*** Data block ***

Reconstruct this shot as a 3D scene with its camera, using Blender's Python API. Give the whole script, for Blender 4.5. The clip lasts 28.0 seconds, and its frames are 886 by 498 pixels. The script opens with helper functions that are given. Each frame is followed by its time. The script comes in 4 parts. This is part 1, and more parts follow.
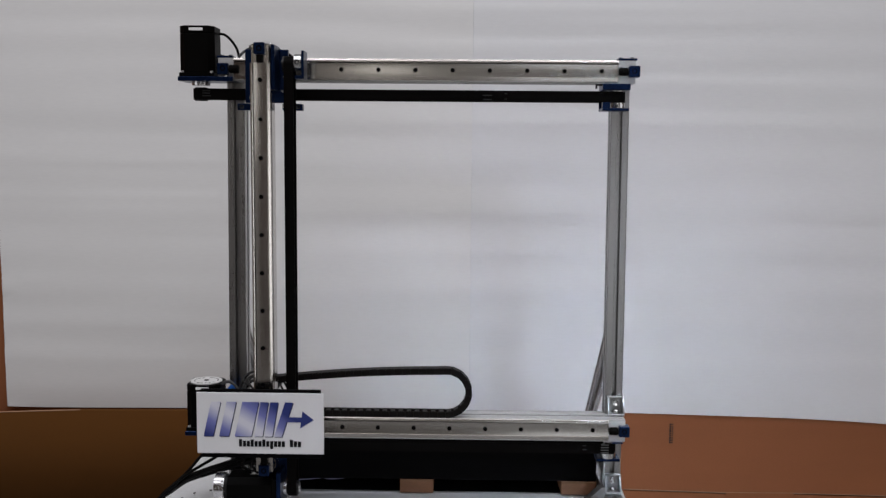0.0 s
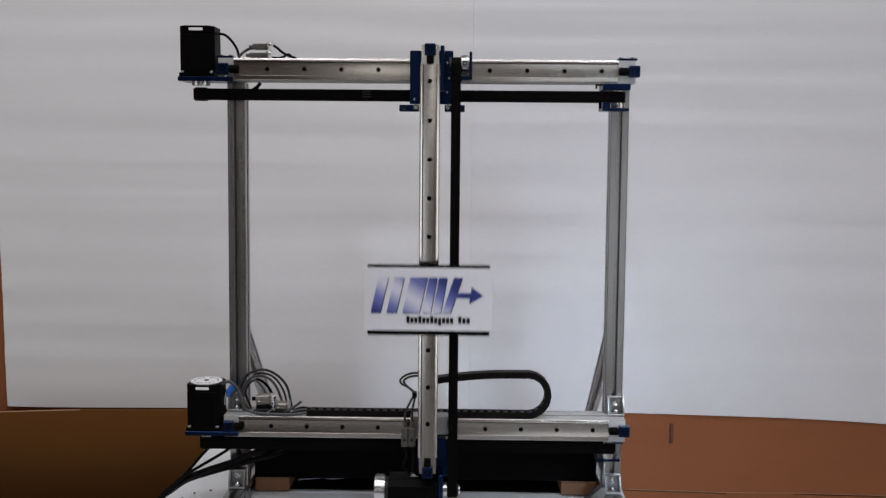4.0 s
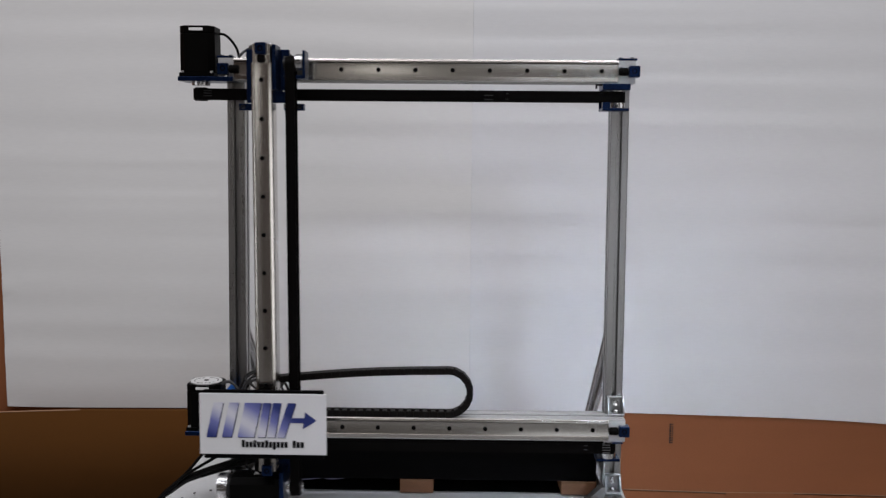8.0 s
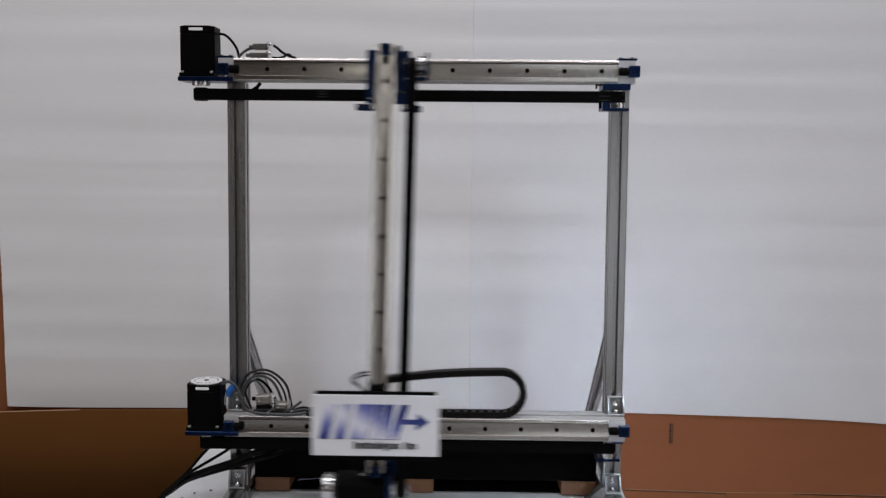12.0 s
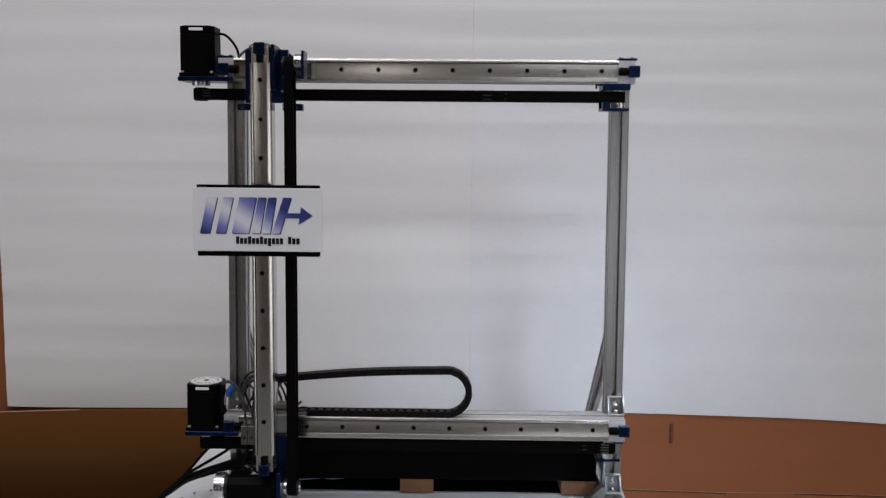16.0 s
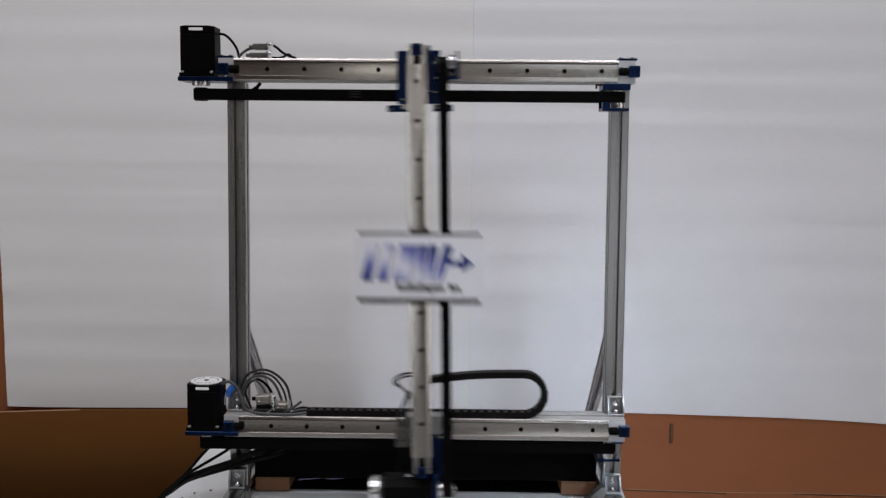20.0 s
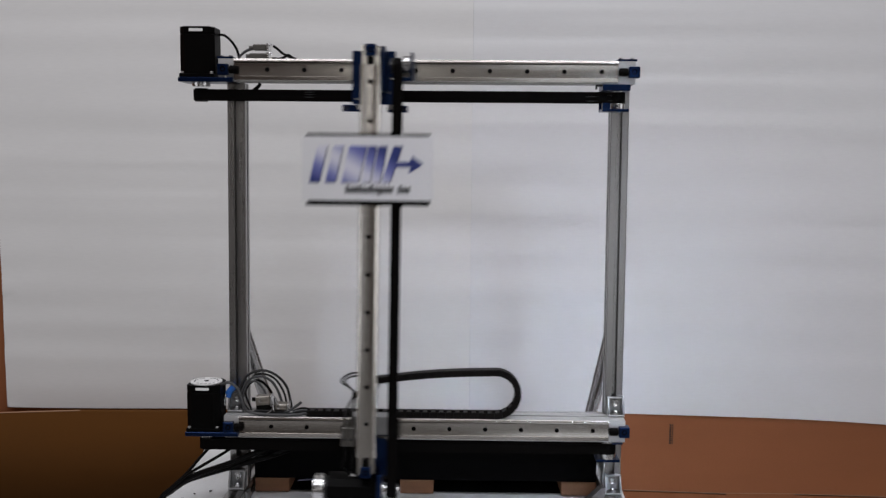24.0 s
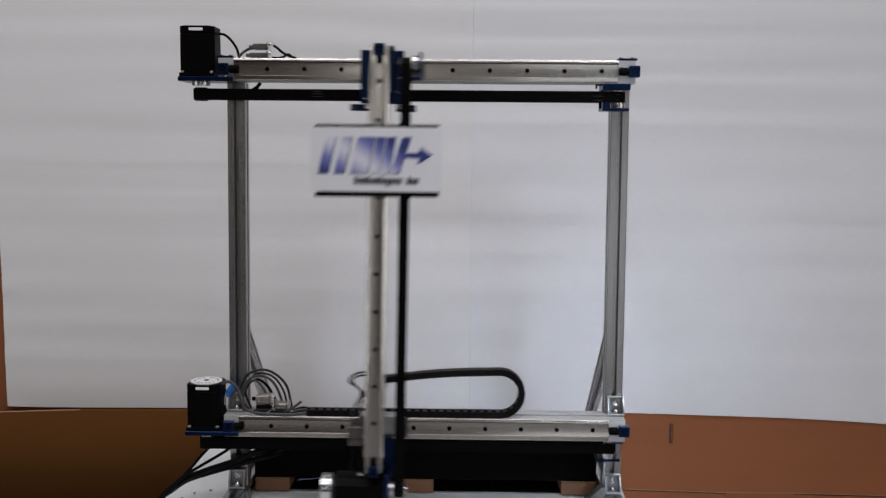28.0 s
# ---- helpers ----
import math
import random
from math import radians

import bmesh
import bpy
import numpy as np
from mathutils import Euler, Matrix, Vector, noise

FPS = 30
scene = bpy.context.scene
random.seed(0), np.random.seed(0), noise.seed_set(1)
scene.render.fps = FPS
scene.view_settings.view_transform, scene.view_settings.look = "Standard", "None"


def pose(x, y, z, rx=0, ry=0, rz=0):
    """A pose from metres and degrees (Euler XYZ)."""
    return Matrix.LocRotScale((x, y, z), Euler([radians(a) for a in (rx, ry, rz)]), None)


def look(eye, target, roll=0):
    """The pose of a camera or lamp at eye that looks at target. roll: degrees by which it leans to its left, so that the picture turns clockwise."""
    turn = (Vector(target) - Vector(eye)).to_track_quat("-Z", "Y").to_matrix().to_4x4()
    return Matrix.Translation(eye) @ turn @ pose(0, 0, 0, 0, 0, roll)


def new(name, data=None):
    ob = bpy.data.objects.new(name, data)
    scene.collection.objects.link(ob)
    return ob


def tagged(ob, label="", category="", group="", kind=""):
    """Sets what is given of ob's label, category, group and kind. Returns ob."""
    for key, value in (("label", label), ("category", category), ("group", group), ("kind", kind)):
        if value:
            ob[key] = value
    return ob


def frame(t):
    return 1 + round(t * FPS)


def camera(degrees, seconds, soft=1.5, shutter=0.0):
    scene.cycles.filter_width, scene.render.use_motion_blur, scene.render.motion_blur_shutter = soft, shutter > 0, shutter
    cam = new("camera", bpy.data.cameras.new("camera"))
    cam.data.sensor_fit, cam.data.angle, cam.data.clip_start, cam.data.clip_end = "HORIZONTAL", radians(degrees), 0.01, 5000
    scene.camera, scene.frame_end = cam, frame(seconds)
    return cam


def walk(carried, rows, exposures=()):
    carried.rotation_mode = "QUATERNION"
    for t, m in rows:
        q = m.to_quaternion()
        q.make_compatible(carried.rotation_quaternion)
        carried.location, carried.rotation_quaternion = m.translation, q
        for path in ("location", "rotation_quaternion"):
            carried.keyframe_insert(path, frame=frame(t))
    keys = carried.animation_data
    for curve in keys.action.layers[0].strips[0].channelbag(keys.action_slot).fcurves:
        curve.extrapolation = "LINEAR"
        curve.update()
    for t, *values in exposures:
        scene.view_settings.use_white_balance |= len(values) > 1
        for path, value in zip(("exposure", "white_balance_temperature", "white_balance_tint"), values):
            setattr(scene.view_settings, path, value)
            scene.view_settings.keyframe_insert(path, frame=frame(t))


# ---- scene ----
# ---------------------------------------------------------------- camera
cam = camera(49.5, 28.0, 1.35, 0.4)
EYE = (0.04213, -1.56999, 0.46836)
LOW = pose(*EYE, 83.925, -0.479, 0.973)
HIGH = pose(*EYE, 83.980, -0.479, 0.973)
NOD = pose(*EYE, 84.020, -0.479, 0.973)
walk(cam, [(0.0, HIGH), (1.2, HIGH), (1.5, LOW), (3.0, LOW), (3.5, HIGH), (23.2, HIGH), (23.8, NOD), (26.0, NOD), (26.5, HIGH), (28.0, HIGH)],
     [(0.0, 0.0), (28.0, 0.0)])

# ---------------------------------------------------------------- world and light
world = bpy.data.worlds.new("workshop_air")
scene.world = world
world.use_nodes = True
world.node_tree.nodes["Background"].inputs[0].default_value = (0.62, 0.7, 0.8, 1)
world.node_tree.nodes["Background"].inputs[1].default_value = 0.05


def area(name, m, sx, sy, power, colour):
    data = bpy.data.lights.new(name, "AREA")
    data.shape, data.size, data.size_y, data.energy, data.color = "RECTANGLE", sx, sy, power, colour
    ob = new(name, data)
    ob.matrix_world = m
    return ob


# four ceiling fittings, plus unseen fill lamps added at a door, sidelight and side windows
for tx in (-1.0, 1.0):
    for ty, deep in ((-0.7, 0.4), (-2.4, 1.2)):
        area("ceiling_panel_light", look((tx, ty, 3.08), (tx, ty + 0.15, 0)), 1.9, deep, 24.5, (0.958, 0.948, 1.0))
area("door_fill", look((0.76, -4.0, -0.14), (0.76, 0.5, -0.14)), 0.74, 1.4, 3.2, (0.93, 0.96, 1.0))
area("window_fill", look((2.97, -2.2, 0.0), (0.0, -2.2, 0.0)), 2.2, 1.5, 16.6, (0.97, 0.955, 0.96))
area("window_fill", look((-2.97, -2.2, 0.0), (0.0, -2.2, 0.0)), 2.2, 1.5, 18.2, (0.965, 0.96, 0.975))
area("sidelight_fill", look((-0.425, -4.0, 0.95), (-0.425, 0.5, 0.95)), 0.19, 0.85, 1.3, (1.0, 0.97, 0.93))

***

Exercise description:
Extract every line of the data exactly; pictures stay out.

Exercise response:
Reconstruct this shot as a 3D scene with its camera, using Blender's Python API. Give the whole script, for Blender 4.5. The clip lasts 28.0 seconds, and its frames are 886 by 498 pixels. The script opens with helper functions that are given. Each frame is followed by its time. The script comes in 4 parts. This is part 1, and more parts follow.
0.0 s
4.0 s
8.0 s
12.0 s
16.0 s
20.0 s
24.0 s
28.0 s
# ---- helpers ----
import math
import random
from math import radians

import bmesh
import bpy
import numpy as np
from mathutils import Euler, Matrix, Vector, noise

FPS = 30
scene = bpy.context.scene
random.seed(0), np.random.seed(0), noise.seed_set(1)
scene.render.fps = FPS
scene.view_settings.view_transform, scene.view_settings.look = "Standard", "None"


def pose(x, y, z, rx=0, ry=0, rz=0):
    """A pose from metres and degrees (Euler XYZ)."""
    return Matrix.LocRotScale((x, y, z), Euler([radians(a) for a in (rx, ry, rz)]), None)


def look(eye, target, roll=0):
    """The pose of a camera or lamp at eye that looks at target. roll: degrees by which it leans to its left, so that the picture turns clockwise."""
    turn = (Vector(target) - Vector(eye)).to_track_quat("-Z", "Y").to_matrix().to_4x4()
    return Matrix.Translation(eye) @ turn @ pose(0, 0, 0, 0, 0, roll)


def new(name, data=None):
    ob = bpy.data.objects.new(name, data)
    scene.collection.objects.link(ob)
    return ob


def tagged(ob, label="", category="", group="", kind=""):
    """Sets what is given of ob's label, category, group and kind. Returns ob."""
    for key, value in (("label", label), ("category", category), ("group", group), ("kind", kind)):
        if value:
            ob[key] = value
    return ob


def frame(t):
    return 1 + round(t * FPS)


def camera(degrees, seconds, soft=1.5, shutter=0.0):
    scene.cycles.filter_width, scene.render.use_motion_blur, scene.render.motion_blur_shutter = soft, shutter > 0, shutter
    cam = new("camera", bpy.data.cameras.new("camera"))
    cam.data.sensor_fit, cam.data.angle, cam.data.clip_start, cam.data.clip_end = "HORIZONTAL", radians(degrees), 0.01, 5000
    scene.camera, scene.frame_end = cam, frame(seconds)
    return cam


def walk(carried, rows, exposures=()):
    carried.rotation_mode = "QUATERNION"
    for t, m in rows:
        q = m.to_quaternion()
        q.make_compatible(carried.rotation_quaternion)
        carried.location, carried.rotation_quaternion = m.translation, q
        for path in ("location", "rotation_quaternion"):
            carried.keyframe_insert(path, frame=frame(t))
    keys = carried.animation_data
    for curve in keys.action.layers[0].strips[0].channelbag(keys.action_slot).fcurves:
        curve.extrapolation = "LINEAR"
        curve.update()
    for t, *values in exposures:
        scene.view_settings.use_white_balance |= len(values) > 1
        for path, value in zip(("exposure", "white_balance_temperature", "white_balance_tint"), values):
            setattr(scene.view_settings, path, value)
            scene.view_settings.keyframe_insert(path, frame=frame(t))


# ---- scene ----
# ---------------------------------------------------------------- camera
cam = camera(49.5, 28.0, 1.35, 0.4)
EYE = (0.04213, -1.56999, 0.46836)
LOW = pose(*EYE, 83.925, -0.479, 0.973)
HIGH = pose(*EYE, 83.980, -0.479, 0.973)
NOD = pose(*EYE, 84.020, -0.479, 0.973)
walk(cam, [(0.0, HIGH), (1.2, HIGH), (1.5, LOW), (3.0, LOW), (3.5, HIGH), (23.2, HIGH), (23.8, NOD), (26.0, NOD), (26.5, HIGH), (28.0, HIGH)],
     [(0.0, 0.0), (28.0, 0.0)])

# ---------------------------------------------------------------- world and light
world = bpy.data.worlds.new("workshop_air")
scene.world = world
world.use_nodes = True
world.node_tree.nodes["Background"].inputs[0].default_value = (0.62, 0.7, 0.8, 1)
world.node_tree.nodes["Background"].inputs[1].default_value = 0.05


def area(name, m, sx, sy, power, colour):
    data = bpy.data.lights.new(name, "AREA")
    data.shape, data.size, data.size_y, data.energy, data.color = "RECTANGLE", sx, sy, power, colour
    ob = new(name, data)
    ob.matrix_world = m
    return ob


# four ceiling fittings, plus unseen fill lamps added at a door, sidelight and side windows
for tx in (-1.0, 1.0):
    for ty, deep in ((-0.7, 0.4), (-2.4, 1.2)):
        area("ceiling_panel_light", look((tx, ty, 3.08), (tx, ty + 0.15, 0)), 1.9, deep, 24.5, (0.958, 0.948, 1.0))
area("door_fill", look((0.76, -4.0, -0.14), (0.76, 0.5, -0.14)), 0.74, 1.4, 3.2, (0.93, 0.96, 1.0))
area("window_fill", look((2.97, -2.2, 0.0), (0.0, -2.2, 0.0)), 2.2, 1.5, 16.6, (0.97, 0.955, 0.96))
area("window_fill", look((-2.97, -2.2, 0.0), (0.0, -2.2, 0.0)), 2.2, 1.5, 18.2, (0.965, 0.96, 0.975))
area("sidelight_fill", look((-0.425, -4.0, 0.95), (-0.425, 0.5, 0.95)), 0.19, 0.85, 1.3, (1.0, 0.97, 0.93))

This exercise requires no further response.